### YOUR GOAL
Only the lines from the start of the data through the line containing "pose from metres" should be written out, exactly as they are, with both ends included and the pictures left out.

### PROVIDED MATERIAL
▬▬▬
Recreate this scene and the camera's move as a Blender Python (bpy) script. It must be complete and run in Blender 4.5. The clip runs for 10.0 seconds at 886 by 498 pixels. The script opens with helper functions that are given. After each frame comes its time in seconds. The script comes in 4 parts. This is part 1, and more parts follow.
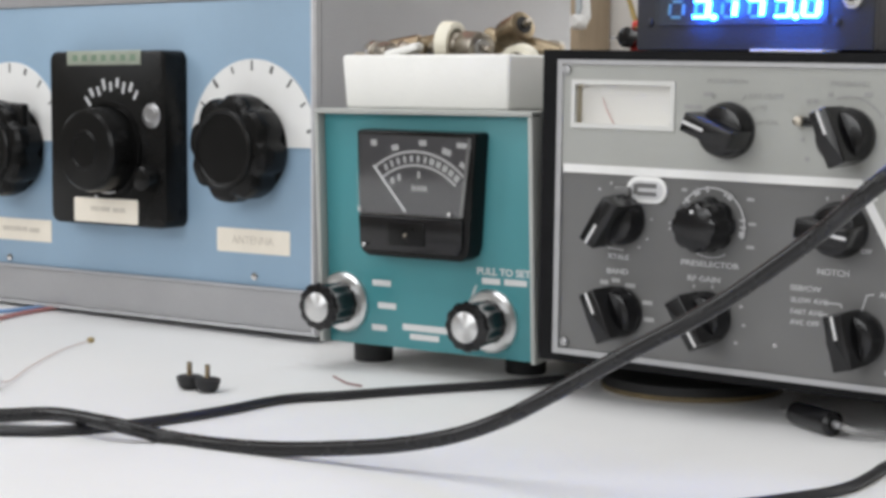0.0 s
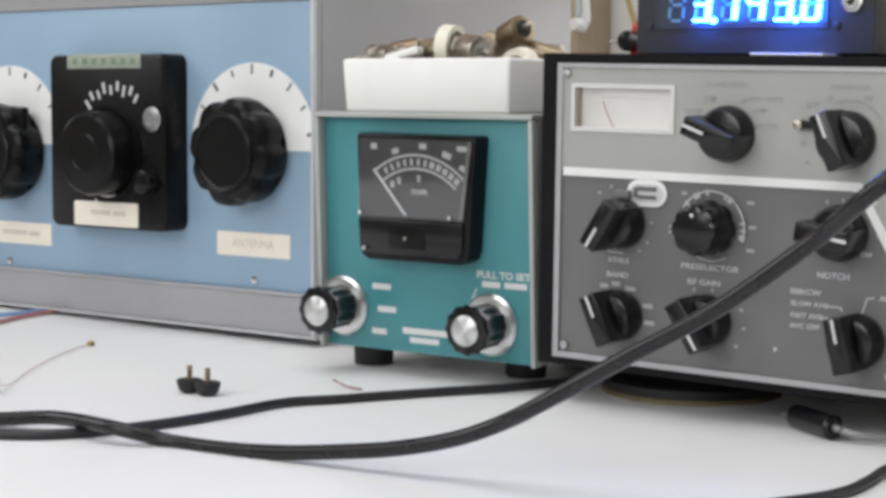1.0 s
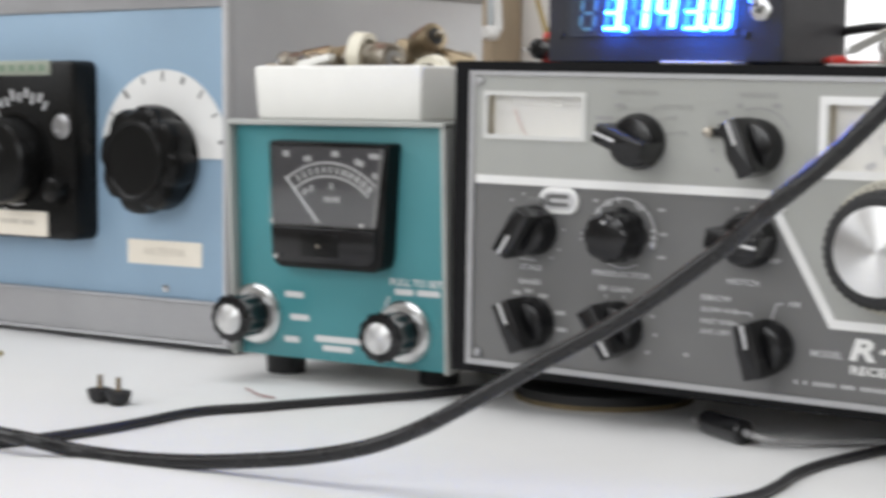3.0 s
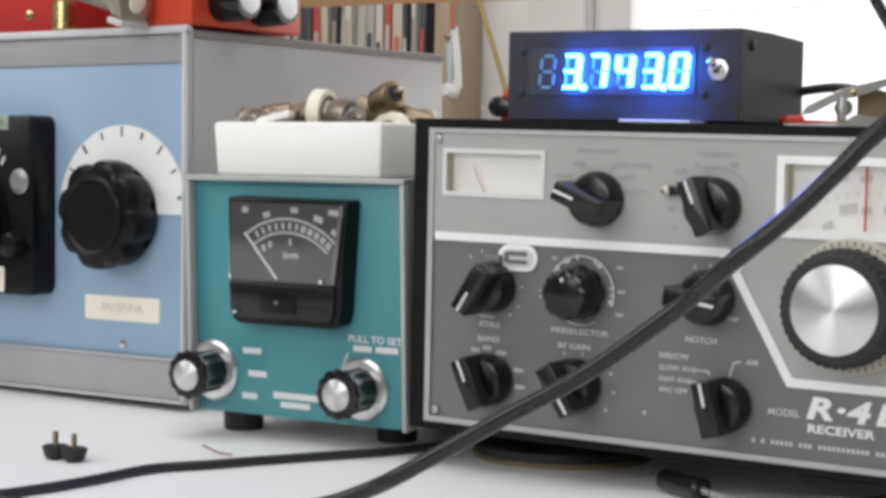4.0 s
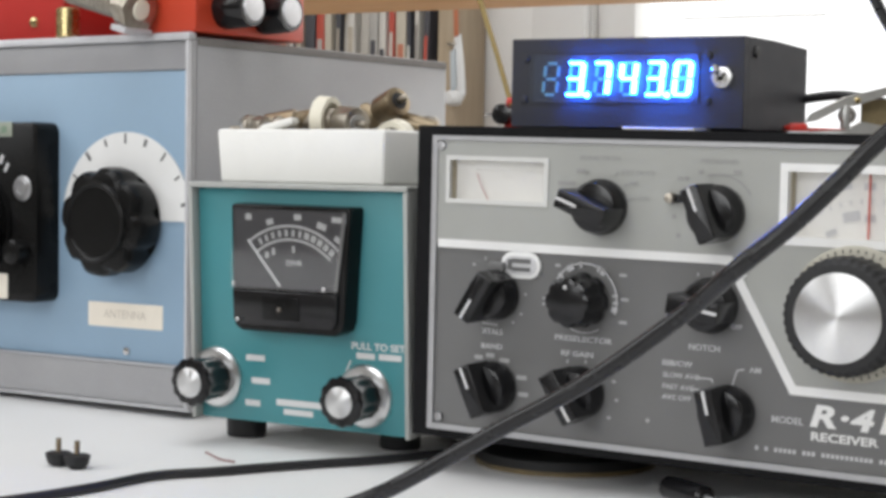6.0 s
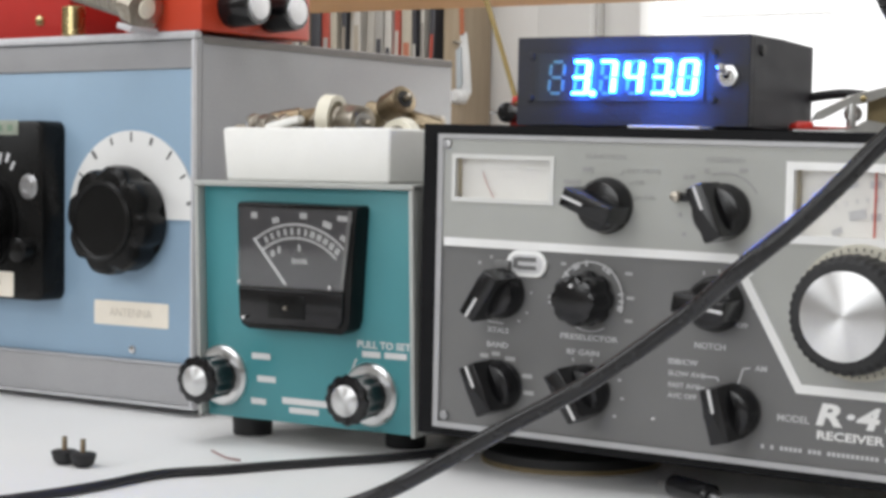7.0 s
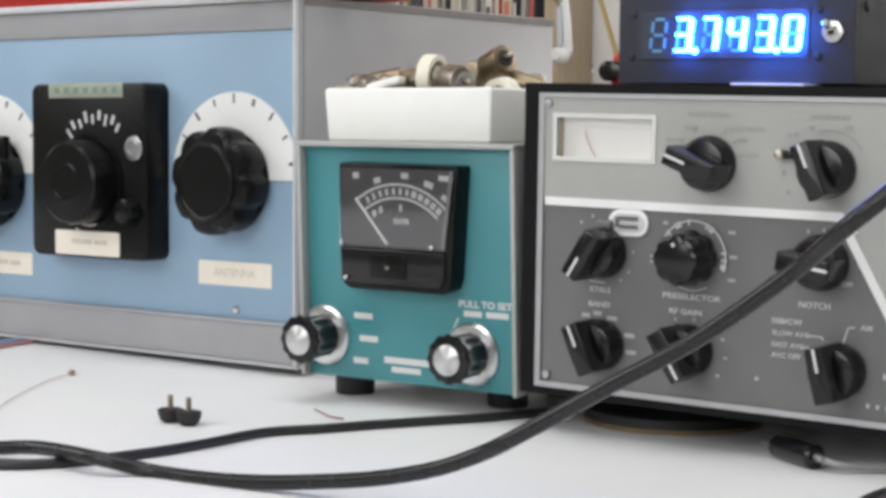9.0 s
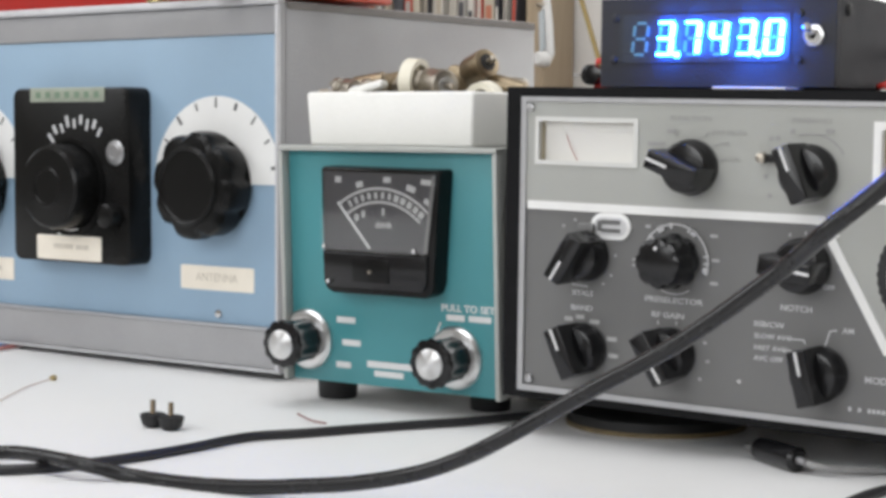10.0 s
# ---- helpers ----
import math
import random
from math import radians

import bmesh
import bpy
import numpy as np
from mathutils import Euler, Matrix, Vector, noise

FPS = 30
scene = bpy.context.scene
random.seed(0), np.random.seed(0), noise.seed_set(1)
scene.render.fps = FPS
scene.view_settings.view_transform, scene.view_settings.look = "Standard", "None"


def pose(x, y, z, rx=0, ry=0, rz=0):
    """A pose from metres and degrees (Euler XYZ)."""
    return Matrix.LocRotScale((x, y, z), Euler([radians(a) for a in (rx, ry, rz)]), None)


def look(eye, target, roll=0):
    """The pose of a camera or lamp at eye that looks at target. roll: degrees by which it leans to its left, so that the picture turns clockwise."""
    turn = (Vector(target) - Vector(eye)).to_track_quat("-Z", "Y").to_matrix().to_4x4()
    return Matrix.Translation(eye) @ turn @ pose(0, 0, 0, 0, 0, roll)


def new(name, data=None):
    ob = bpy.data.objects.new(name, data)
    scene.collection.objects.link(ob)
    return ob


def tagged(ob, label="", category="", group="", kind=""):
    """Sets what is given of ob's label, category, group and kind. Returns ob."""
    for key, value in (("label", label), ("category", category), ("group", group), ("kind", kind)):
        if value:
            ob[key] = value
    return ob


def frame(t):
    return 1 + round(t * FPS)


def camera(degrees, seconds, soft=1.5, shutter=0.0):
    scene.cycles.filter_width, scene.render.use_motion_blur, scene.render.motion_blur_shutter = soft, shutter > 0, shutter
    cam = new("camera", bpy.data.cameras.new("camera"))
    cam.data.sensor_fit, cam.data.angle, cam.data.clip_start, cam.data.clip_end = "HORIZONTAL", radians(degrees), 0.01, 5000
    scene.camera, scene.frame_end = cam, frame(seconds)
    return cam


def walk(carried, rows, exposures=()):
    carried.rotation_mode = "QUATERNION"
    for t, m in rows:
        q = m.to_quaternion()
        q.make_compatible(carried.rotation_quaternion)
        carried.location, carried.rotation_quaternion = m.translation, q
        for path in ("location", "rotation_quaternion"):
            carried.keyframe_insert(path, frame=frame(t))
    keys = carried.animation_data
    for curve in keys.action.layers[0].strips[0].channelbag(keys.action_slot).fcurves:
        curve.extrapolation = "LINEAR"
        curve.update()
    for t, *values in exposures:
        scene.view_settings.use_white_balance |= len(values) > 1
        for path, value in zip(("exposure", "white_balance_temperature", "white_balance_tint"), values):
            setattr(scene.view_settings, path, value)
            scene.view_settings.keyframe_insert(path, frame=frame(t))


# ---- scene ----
# ---- camera: it stands in front of the bench and only turns ----
cam = camera(27.61, 10.0, soft=3.5, shutter=0.5)
EYE = (0.4439, -0.7007, 0.1453)
ROWS = [
    (0.0, 35.950, -5.269, -0.490), (0.5, 35.925, -5.188, -0.470), (1.0, 35.951, -5.160, -0.483),
    (1.5, 35.962, -5.216, -0.510), (2.0, 35.993, -5.271, -0.515), (2.5, 36.165, -5.406, -0.512),
    (2.8, 35.737, -4.964, -0.504), (2.9, 34.784, -4.823, -0.480), (3.0, 33.171, -4.897, -0.555),
    (3.1, 32.781, -4.946, -0.620), (3.2, 32.090, -4.996, -0.700), (4.3, 31.930, -2.729, -0.953),
    (4.5, 31.987, -2.837, -0.955), (5.0, 31.986, -2.822, -0.950), (5.5, 31.987, -2.837, -0.955),
    (7.0, 32.177, -2.896, -0.952), (7.5, 32.391, -2.951, -0.963), (7.7, 32.462, -3.041, -0.961),
    (7.8, 33.116, -3.248, -0.920), (7.9, 33.950, -3.430, -0.820), (8.0, 34.277, -3.650, -0.706),
    (8.5, 35.381, -4.476, -0.652), (9.0, 35.378, -4.222, -0.568), (9.5, 35.400, -4.195, -0.512),
    (10.0, 34.816, -4.091, -0.492),
]
walk(cam, [(t, pose(*EYE, 90 + pitch, roll, yaw)) for t, yaw, pitch, roll in ROWS],
     exposures=[(0.0, -0.05), (1.0, -0.03), (2.5, 0.0), (4.5, -0.04), (7.5, -0.04), (8.5, 0.02), (10.0, 0.05)])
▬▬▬
### COMPLETED EXERCISE
Recreate this scene and the camera's move as a Blender Python (bpy) script. It must be complete and run in Blender 4.5. The clip runs for 10.0 seconds at 886 by 498 pixels. The script opens with helper functions that are given. After each frame comes its time in seconds. The script comes in 4 parts. This is part 1, and more parts follow.
0.0 s
1.0 s
3.0 s
4.0 s
6.0 s
7.0 s
9.0 s
10.0 s
# ---- helpers ----
import math
import random
from math import radians

import bmesh
import bpy
import numpy as np
from mathutils import Euler, Matrix, Vector, noise

FPS = 30
scene = bpy.context.scene
random.seed(0), np.random.seed(0), noise.seed_set(1)
scene.render.fps = FPS
scene.view_settings.view_transform, scene.view_settings.look = "Standard", "None"


def pose(x, y, z, rx=0, ry=0, rz=0):
    """A pose from metres and degrees (Euler XYZ)."""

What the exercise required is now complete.